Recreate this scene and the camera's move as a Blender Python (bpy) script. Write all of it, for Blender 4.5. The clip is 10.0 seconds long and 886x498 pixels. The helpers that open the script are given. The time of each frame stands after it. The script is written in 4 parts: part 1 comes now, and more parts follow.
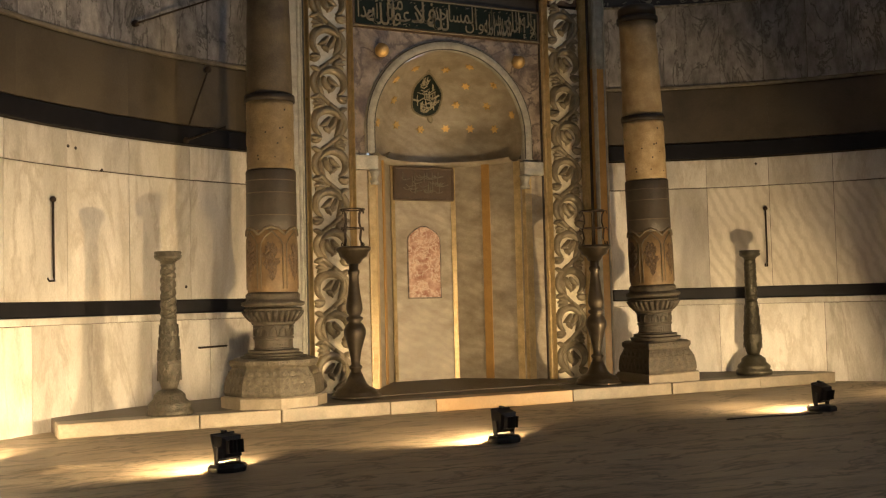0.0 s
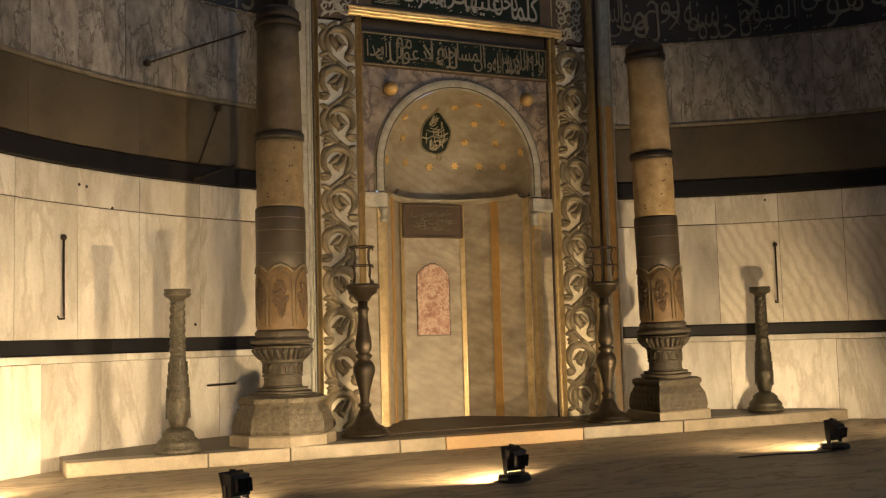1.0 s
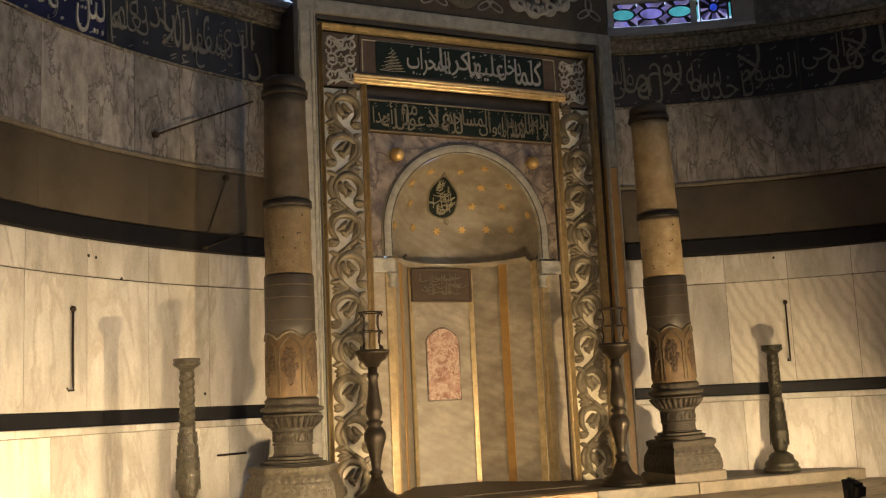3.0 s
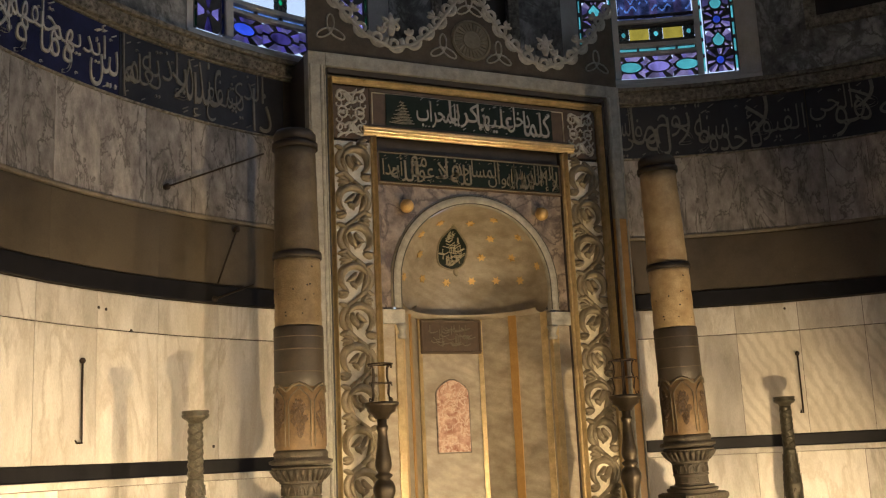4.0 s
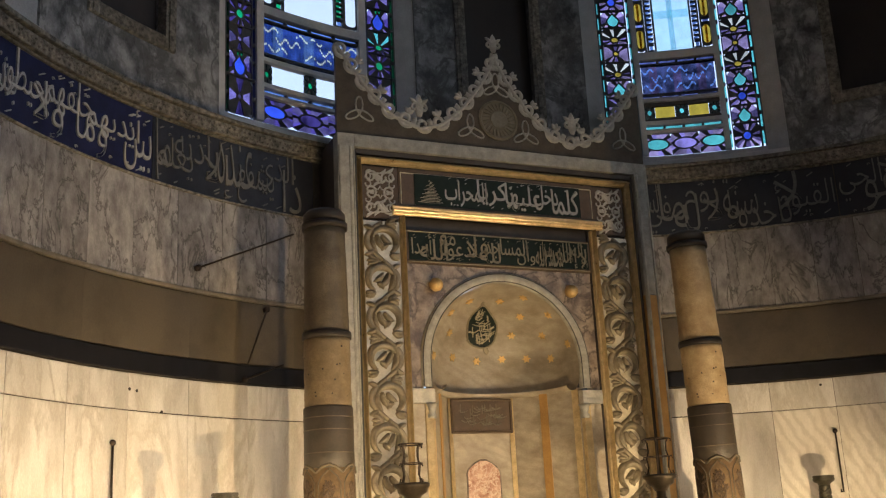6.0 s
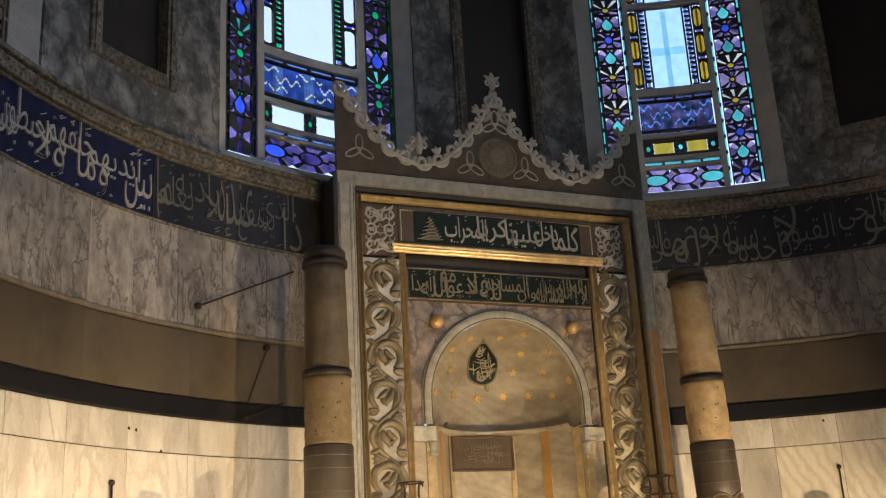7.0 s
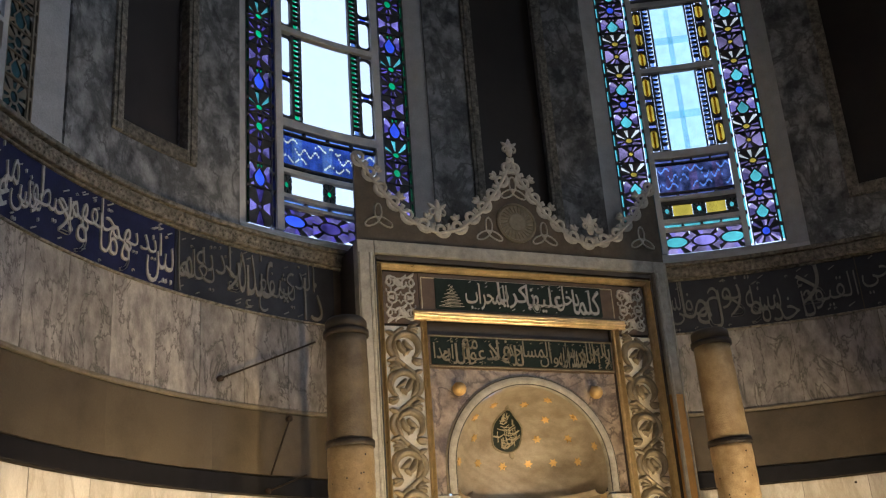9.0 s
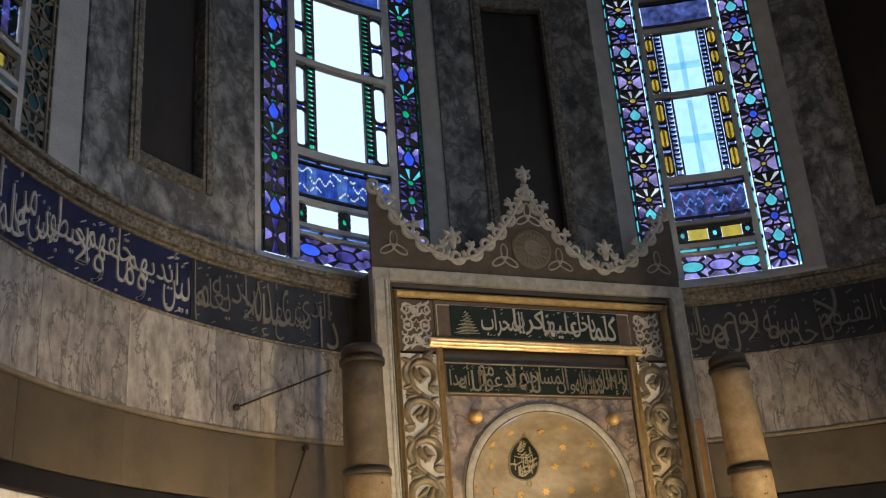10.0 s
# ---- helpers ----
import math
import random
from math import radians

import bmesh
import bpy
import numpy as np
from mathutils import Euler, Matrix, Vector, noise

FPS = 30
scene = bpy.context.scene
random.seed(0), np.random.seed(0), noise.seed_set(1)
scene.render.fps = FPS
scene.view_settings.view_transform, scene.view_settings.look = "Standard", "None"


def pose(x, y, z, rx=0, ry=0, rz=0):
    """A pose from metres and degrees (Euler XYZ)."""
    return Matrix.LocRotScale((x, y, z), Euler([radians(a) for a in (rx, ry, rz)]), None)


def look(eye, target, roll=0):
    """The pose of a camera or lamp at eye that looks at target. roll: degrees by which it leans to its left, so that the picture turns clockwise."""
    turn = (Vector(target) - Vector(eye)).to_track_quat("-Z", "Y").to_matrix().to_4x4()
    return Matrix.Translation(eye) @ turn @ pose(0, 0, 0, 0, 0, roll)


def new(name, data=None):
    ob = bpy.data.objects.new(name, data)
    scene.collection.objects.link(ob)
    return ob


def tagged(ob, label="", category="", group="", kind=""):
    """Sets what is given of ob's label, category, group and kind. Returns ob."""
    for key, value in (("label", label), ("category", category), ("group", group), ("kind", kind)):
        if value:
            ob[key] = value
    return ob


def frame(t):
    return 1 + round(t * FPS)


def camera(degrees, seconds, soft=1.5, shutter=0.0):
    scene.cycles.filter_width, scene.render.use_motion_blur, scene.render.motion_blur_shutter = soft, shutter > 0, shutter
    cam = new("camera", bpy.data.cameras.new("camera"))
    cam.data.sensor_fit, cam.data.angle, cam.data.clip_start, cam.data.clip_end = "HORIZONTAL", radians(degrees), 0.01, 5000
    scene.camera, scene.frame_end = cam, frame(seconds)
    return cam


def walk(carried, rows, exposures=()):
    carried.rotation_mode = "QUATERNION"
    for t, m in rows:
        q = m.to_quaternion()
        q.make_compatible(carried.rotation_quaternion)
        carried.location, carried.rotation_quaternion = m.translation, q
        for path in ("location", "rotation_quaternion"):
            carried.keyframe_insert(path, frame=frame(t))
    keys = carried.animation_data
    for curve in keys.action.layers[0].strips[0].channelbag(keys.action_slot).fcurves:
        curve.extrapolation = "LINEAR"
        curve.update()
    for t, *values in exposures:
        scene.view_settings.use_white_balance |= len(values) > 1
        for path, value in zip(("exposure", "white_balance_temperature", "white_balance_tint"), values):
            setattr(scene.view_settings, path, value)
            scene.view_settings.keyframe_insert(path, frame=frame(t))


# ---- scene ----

———

:: Task goal ::
Repeat the material above in full and unchanged, minus its images.

:: Exercise response ::
Recreate this scene and the camera's move as a Blender Python (bpy) script. Write all of it, for Blender 4.5. The clip is 10.0 seconds long and 886x498 pixels. The helpers that open the script are given. The time of each frame stands after it. The script is written in 4 parts: part 1 comes now, and more parts follow.
0.0 s
1.0 s
3.0 s
4.0 s
6.0 s
7.0 s
9.0 s
10.0 s
# ---- helpers ----
import math
import random
from math import radians

import bmesh
import bpy
import numpy as np
from mathutils import Euler, Matrix, Vector, noise

FPS = 30
scene = bpy.context.scene
random.seed(0), np.random.seed(0), noise.seed_set(1)
scene.render.fps = FPS
scene.view_settings.view_transform, scene.view_settings.look = "Standard", "None"


def pose(x, y, z, rx=0, ry=0, rz=0):
    """A pose from metres and degrees (Euler XYZ)."""
    return Matrix.LocRotScale((x, y, z), Euler([radians(a) for a in (rx, ry, rz)]), None)


def look(eye, target, roll=0):
    """The pose of a camera or lamp at eye that looks at target. roll: degrees by which it leans to its left, so that the picture turns clockwise."""
    turn = (Vector(target) - Vector(eye)).to_track_quat("-Z", "Y").to_matrix().to_4x4()
    return Matrix.Translation(eye) @ turn @ pose(0, 0, 0, 0, 0, roll)


def new(name, data=None):
    ob = bpy.data.objects.new(name, data)
    scene.collection.objects.link(ob)
    return ob


def tagged(ob, label="", category="", group="", kind=""):
    """Sets what is given of ob's label, category, group and kind. Returns ob."""
    for key, value in (("label", label), ("category", category), ("group", group), ("kind", kind)):
        if value:
            ob[key] = value
    return ob


def frame(t):
    return 1 + round(t * FPS)


def camera(degrees, seconds, soft=1.5, shutter=0.0):
    scene.cycles.filter_width, scene.render.use_motion_blur, scene.render.motion_blur_shutter = soft, shutter > 0, shutter
    cam = new("camera", bpy.data.cameras.new("camera"))
    cam.data.sensor_fit, cam.data.angle, cam.data.clip_start, cam.data.clip_end = "HORIZONTAL", radians(degrees), 0.01, 5000
    scene.camera, scene.frame_end = cam, frame(seconds)
    return cam


def walk(carried, rows, exposures=()):
    carried.rotation_mode = "QUATERNION"
    for t, m in rows:
        q = m.to_quaternion()
        q.make_compatible(carried.rotation_quaternion)
        carried.location, carried.rotation_quaternion = m.translation, q
        for path in ("location", "rotation_quaternion"):
            carried.keyframe_insert(path, frame=frame(t))
    keys = carried.animation_data
    for curve in keys.action.layers[0].strips[0].channelbag(keys.action_slot).fcurves:
        curve.extrapolation = "LINEAR"
        curve.update()
    for t, *values in exposures:
        scene.view_settings.use_white_balance |= len(values) > 1
        for path, value in zip(("exposure", "white_balance_temperature", "white_balance_tint"), values):
            setattr(scene.view_settings, path, value)
            scene.view_settings.keyframe_insert(path, frame=frame(t))


# ---- scene ----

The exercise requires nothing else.